Rien de plus raisonnable que rire. Raison comme rire étant propres à humaniser l'être humain.

Le rire mène à un affect déjà rencontré (cf Joie), une des formes de joie que Spinoza nomme Hilaritas (allégresse dit ma traduction). La joie qui provoque une expansion de l'être.

Et c'est elle que Spinoza met en regard de la mélancolie dans sa classification des affects. Laquelle repose sur deux colonnes : Joie/Tristesse.

Dans chacune, il établit différentes nuances de ces affects selon qu'il les rapporte plutôt au corps ou à l'esprit, et selon leur périmètre d'action, leur prégnance dans l'individu qui les éprouve.

« L'affect de Joie, quand il se rapporte à la fois à l'Esprit et au Corps, je l'appelle Chatouillement (Titillatio) ou Allégresse (Hilaritas) ; et celui de Tristesse, Douleur ou Mélancolie.

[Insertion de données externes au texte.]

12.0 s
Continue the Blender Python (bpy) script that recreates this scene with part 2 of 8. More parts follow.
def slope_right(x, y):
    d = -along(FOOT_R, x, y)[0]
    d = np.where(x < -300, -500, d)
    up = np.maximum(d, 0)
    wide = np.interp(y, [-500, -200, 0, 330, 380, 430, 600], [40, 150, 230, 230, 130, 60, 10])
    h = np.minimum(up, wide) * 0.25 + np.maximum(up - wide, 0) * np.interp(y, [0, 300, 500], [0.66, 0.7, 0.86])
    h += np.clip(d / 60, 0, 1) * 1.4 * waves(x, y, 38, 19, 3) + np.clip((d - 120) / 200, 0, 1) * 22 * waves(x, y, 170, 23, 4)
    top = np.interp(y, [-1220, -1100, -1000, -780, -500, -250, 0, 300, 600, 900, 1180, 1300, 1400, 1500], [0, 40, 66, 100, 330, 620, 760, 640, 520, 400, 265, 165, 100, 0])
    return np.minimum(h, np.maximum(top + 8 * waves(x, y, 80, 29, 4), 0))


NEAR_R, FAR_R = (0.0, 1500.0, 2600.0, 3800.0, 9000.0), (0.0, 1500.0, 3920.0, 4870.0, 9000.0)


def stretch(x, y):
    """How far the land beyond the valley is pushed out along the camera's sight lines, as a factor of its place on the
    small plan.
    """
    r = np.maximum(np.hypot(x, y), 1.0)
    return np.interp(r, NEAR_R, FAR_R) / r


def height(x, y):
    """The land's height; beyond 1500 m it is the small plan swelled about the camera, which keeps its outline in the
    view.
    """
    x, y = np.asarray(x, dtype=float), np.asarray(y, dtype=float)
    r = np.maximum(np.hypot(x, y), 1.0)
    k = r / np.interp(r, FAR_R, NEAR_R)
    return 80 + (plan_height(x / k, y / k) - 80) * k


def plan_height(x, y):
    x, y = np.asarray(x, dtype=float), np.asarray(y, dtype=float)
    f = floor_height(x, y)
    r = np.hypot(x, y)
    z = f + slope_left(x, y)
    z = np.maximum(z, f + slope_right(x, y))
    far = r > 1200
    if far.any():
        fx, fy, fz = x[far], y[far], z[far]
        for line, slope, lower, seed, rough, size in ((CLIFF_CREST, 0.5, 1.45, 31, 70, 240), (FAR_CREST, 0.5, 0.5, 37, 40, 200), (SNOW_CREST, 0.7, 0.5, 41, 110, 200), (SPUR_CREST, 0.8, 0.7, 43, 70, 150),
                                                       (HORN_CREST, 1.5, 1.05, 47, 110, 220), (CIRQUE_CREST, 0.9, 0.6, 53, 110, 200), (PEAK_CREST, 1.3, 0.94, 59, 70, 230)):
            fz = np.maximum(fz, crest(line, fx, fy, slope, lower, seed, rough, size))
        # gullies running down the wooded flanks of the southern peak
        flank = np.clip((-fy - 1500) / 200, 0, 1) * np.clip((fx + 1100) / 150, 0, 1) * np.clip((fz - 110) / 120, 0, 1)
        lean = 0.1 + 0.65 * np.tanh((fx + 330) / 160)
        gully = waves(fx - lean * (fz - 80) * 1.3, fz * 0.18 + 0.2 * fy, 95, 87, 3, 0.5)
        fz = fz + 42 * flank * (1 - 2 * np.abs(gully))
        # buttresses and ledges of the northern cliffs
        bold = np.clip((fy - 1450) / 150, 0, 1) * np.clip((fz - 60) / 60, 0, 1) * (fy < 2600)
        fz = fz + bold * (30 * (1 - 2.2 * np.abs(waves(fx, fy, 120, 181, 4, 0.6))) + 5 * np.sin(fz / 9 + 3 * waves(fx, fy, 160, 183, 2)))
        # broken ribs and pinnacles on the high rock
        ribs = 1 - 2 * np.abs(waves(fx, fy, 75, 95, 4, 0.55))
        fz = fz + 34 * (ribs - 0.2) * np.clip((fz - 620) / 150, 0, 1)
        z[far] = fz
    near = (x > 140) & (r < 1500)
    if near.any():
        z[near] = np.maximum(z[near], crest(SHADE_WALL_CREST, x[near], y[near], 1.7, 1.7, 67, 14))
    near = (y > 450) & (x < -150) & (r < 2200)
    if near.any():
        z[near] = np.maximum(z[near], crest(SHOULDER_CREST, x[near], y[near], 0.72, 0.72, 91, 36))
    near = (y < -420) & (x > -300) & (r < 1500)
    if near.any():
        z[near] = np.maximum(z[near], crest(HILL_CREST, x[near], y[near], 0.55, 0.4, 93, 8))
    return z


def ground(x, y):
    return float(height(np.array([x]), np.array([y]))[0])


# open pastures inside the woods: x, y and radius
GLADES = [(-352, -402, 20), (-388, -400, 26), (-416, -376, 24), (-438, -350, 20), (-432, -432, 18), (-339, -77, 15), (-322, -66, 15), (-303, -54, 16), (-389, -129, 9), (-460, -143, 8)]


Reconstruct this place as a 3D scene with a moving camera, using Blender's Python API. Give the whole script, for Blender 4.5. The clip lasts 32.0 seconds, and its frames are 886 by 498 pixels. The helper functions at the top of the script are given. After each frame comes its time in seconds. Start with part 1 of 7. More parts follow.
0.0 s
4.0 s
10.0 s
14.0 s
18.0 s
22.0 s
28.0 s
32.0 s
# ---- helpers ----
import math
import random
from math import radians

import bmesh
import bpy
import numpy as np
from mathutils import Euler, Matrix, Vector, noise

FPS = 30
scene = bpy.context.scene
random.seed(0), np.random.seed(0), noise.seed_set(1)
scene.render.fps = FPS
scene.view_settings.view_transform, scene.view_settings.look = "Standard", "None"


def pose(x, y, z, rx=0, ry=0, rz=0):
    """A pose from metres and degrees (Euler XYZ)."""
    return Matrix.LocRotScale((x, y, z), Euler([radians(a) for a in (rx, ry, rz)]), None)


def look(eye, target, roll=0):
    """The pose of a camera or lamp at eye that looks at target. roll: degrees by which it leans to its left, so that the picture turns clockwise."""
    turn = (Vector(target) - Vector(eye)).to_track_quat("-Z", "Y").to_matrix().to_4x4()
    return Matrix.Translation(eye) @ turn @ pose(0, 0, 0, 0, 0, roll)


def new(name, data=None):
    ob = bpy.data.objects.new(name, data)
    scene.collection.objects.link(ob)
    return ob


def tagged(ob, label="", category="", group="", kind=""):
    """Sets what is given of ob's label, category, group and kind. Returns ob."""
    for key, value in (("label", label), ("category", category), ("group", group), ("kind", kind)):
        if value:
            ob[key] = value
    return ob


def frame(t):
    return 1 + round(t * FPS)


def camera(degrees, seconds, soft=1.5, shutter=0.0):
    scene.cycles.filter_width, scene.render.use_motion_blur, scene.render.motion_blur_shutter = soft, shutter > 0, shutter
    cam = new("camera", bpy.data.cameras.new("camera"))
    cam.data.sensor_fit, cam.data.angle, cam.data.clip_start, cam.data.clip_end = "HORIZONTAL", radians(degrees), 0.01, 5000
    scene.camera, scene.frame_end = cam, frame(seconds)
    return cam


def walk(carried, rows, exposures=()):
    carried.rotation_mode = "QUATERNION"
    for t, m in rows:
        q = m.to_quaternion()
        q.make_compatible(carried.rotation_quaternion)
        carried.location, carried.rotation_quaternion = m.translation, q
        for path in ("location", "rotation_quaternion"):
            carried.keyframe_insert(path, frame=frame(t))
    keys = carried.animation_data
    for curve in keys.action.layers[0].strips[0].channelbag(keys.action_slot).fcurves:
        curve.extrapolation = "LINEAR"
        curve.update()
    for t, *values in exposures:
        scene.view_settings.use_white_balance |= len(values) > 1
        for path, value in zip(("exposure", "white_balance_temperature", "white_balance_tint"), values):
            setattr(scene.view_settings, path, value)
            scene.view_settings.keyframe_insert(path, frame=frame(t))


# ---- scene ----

Mais il faut noter que Titillatio et Dolor se rapportent à l'homme quand une de ses parties est affectée plus que les autres, tandis qu'Hilaritas et Melancholia s'y rapportent quand toutes sont affectées à égalité. »

(scolie prop 11 Partie 3)

L'allégresse comme la mélancolie sont des affects pareillement tsunamiques, de puissantes vagues qui emportent, dont on ressent l'imprégnation jusqu'à la moelle des os.

Énergie de l'allégresse : faire une chose (ce peut être une fête, mais aussi un travail, une création) durant un temps indéfini, ad libitum, sans ressentir la fatigue, parce qu'on y est bien, et partager ce bonheur avec d'autres.

Dévitalisation au contraire de la mélancolie, tête vide, muscles atones. Se traîner d'un jour, d'une heure à l'autre, prisonnier du cercle vicieux de la solitude qui désole et de la désolation qui isole.

Le conatus conseille donc de fuir la seconde et de chercher la première.

« Il n'y a assurément qu'une torve et triste superstition pour interdire qu'on se délecte (...) Il est d'un homme* sage de se refaire et recréer en usant de l'agrément des plantes vertes, de la parure, de la musique, des jeux et exercices du corps, des théâtres et autres choses de ce genre, dont chacun peut user sans aucun dommage pour autrui. »

*Spinoza dit-il ici vir (et non homo) pour signifier que ces plaisirs « futiles » ne sont pas seulement pour les écervelées style Melle Vanden Ende, mais aussi pour les hommes les vrais, et même que c'est une bonne façon pour eux d'être sages ?

Ou le dit-il simplement par (inconscient) machisme, la sagesse n'étant de toute façon pas l'affaire des femmes ?

Dans ce cas encore une bonne raison de rire.